Academy Mortgage sold for $13.4 million— is that too low?

Guild Mortgage acquired Academy Mortgage's branches and loan originators for $13.4 million in cash, the mortgage lender disclosed in a filing with the Securities and Exchange Commission.

Apart from the immediate monies, Academy's owners have the opportunity to receive payments based on the performance of the acquired branches in the future, the filing published March 14 said. 

Though some industry stakeholders were shocked at the seemingly low price tag, most have said Academy's owners walked away with a good deal, while Guild has slightly upped its future risk tolerance.

Garth Graham, senior partner at Stratmor Group, pointed out Guild did not pay for the entirety of Academy, just for its branches, which makes a huge difference in understanding the deal.

"That's a premium that they commanded in the current market and it's right in there based on where companies are trading in the form of a premium to their book value," Graham said. "Now they're not buying the book, but that's the premium they're getting for the branch franchise."

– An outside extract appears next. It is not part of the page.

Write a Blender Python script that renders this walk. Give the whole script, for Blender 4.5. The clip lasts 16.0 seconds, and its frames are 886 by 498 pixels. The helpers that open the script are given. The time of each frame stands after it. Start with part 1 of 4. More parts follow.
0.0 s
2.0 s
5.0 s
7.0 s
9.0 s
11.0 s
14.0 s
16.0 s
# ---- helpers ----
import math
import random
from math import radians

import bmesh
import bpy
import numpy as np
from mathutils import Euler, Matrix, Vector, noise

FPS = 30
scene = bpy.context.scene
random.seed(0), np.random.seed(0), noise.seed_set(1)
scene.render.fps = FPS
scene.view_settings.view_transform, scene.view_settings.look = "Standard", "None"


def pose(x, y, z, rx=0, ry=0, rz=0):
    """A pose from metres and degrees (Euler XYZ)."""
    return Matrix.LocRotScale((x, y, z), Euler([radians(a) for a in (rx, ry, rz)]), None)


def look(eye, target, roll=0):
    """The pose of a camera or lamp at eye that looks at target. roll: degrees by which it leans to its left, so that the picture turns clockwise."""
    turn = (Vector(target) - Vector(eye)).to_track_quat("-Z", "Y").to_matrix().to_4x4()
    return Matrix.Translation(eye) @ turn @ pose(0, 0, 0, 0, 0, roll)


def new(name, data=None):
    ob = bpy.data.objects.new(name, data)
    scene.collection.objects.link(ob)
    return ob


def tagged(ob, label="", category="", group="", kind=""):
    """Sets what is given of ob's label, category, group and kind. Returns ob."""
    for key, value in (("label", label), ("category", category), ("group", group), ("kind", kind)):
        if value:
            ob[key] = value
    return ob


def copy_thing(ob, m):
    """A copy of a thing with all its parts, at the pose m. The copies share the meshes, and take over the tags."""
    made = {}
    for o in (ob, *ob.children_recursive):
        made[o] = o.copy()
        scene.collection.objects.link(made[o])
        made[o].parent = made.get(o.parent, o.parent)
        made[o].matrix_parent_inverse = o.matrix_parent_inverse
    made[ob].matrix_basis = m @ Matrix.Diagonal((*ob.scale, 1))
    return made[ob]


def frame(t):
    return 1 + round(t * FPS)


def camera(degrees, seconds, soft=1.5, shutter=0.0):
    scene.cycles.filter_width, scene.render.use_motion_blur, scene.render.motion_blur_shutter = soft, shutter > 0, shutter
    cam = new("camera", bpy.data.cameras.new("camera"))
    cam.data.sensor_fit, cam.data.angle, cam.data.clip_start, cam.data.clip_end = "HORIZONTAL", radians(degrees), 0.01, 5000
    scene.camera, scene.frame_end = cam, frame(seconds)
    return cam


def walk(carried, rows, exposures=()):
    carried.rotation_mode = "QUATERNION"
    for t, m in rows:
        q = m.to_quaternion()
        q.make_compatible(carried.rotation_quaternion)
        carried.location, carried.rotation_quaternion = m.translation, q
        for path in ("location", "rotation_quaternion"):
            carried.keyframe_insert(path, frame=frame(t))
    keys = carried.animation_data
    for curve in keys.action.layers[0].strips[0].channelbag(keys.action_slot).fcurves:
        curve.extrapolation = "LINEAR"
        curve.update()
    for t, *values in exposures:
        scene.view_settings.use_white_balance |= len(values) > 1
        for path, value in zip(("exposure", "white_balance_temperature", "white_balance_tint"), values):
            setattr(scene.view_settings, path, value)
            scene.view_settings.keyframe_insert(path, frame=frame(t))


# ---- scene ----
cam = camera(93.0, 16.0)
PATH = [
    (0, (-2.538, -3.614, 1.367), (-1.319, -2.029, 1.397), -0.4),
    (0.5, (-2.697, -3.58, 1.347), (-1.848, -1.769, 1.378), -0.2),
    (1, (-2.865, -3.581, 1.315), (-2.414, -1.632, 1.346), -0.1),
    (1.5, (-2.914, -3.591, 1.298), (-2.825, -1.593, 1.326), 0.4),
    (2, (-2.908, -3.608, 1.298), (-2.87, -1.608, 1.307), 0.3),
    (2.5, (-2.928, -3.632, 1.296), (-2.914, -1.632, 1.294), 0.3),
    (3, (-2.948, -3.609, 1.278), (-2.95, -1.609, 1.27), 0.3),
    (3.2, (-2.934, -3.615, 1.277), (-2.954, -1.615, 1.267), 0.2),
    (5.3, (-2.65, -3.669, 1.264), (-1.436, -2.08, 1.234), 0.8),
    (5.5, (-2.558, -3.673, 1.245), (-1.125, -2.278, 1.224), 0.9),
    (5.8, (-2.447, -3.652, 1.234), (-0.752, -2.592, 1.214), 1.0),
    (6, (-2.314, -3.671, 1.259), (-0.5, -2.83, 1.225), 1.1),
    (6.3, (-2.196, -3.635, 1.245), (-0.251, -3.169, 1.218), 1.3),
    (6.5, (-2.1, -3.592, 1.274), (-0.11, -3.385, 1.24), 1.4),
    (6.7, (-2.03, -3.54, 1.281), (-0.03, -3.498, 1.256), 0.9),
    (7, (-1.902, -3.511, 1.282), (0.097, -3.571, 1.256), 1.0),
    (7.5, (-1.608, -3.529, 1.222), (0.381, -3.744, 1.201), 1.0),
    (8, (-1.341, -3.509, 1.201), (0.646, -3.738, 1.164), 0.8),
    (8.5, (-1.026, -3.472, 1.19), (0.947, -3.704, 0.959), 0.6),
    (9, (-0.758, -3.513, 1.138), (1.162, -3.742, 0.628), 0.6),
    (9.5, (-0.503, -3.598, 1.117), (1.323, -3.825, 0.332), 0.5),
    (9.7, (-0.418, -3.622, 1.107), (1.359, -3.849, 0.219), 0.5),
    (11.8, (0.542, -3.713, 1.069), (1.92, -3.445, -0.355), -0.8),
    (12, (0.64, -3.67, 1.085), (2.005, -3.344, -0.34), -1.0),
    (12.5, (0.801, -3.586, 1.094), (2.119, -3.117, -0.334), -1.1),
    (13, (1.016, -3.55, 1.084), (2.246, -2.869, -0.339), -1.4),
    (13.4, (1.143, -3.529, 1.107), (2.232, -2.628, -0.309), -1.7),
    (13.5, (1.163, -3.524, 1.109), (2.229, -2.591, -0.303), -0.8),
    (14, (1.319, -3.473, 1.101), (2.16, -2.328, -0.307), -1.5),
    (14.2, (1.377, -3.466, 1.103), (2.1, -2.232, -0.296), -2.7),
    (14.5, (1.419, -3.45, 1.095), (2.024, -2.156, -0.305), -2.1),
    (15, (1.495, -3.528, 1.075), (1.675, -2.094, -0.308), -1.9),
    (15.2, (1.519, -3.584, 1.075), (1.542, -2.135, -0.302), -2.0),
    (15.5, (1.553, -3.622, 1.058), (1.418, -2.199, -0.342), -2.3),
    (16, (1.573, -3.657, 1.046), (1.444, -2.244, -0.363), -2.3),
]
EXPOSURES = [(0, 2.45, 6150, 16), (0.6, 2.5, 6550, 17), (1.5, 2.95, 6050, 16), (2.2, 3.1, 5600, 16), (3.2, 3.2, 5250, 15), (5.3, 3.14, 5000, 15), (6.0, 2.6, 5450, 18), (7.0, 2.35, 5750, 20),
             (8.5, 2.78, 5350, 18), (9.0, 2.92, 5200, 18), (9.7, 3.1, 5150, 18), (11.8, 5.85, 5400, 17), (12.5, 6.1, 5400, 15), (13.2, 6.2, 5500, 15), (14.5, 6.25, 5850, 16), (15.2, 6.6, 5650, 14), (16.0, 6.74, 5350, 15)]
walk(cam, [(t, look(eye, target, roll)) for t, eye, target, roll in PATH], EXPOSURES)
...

Paul Hindman, industry veteran, posits Academy's owners were also likely able to keep their book of business, which further sweetens the deal.

"I'm sure they were sitting on quite a bit of cash from their servicing sale and a lot of other things, which they got to keep, and that part is not going to be included in the SEC filing, but that's generally how these deals are structured," Hindman said. 

Additionally, stakeholders who have participated in merger and acquisition deals in the past, point out the potential earn out from future business generated from Academy's branches is another net positive. 

San Diego-based Guild's purchase hangs on the hope that once the market recovers, more origination volume will be brought in by the additional branches, which can benefit Academy's owners. If this does not happen, however, and the market continues to be under pressure, there can be risk involved for both parties.

"The market improves or the division outperforms the original estimate, the seller does better and if the market doesn't improve and gets worse for some reason, the seller might do worse. It's a shared risk. The buyer may pay more long term, but the buyer may pay less depending on what happened," said Graham.

Apart from acquiring Academy's branches, Guild also entered into a mortgage servicing rights agreement with the lender on Feb. 12. The agreement is expected to close in the second quarter. The mortgage lender did not disclose the cost of that book of business.

The point that most mortgage professionals coalesce around is the industry is going through a rough patch, so the valuation of a company is atypical compared to prices paid years prior. For example, in 2021, Guild purchased Residential Mortgage Services for $196.7 million ,which is significantly more than what it paid for Academy.

"This is not a typical market, so typical valuation methodology doesn't apply," said Hindman.

Brett Ludden, managing director at Sterling Point Advisors, said ultimately this is a "smart move by Academy because there is going to be continued consolidation."

"This industry is going to be tough, and it's certainly not going to be the last deal that you hear about," Ludden added. "I think it hopefully helps give smaller companies some awareness that it doesn't matter how big you are, you need to be thinking strategically."

During the company's fourth earnings call, Guild CEO Terry Schmidt pointed out the number of loan originators at the mortgage shop has ballooned by 34% since November 2022, illustrating "success at growing and retaining our sales team and positioning them to take full advantage of the next cycle in the housing market."

Since the acquisition of Academy Mortgage, Guild has almost 3,000 sponsored loan officers on board, according to the Nationwide Mortgage Licensing System. Apart from taking on Academy, the lender was on a buying spree last year, acquiring First Centennial Mortgage, reverse lender Cherry Creek Mortgage and Legacy Mortgage. 

And Schmidt hinted that more M&A activity might be in the company's future.

"There's still some excess capacity in our industry…there's owners that are looking for another home with a company that's a little bit larger," she said. "And same thing with loan originators, they're looking for stability and a company that's growing and investing in their future, so we feel like there's still opportunity out there and our strategy's working."

In 2023, Guild experienced an overall net loss of $39.1 million, a notable dip from the $328.6 million net profit reported in 2022. It originated $15 billion of mortgages, down from the $19.1 billion in 2022. A higher interest rate environment and tight housing inventory contributed to Guild's results, company representatives said.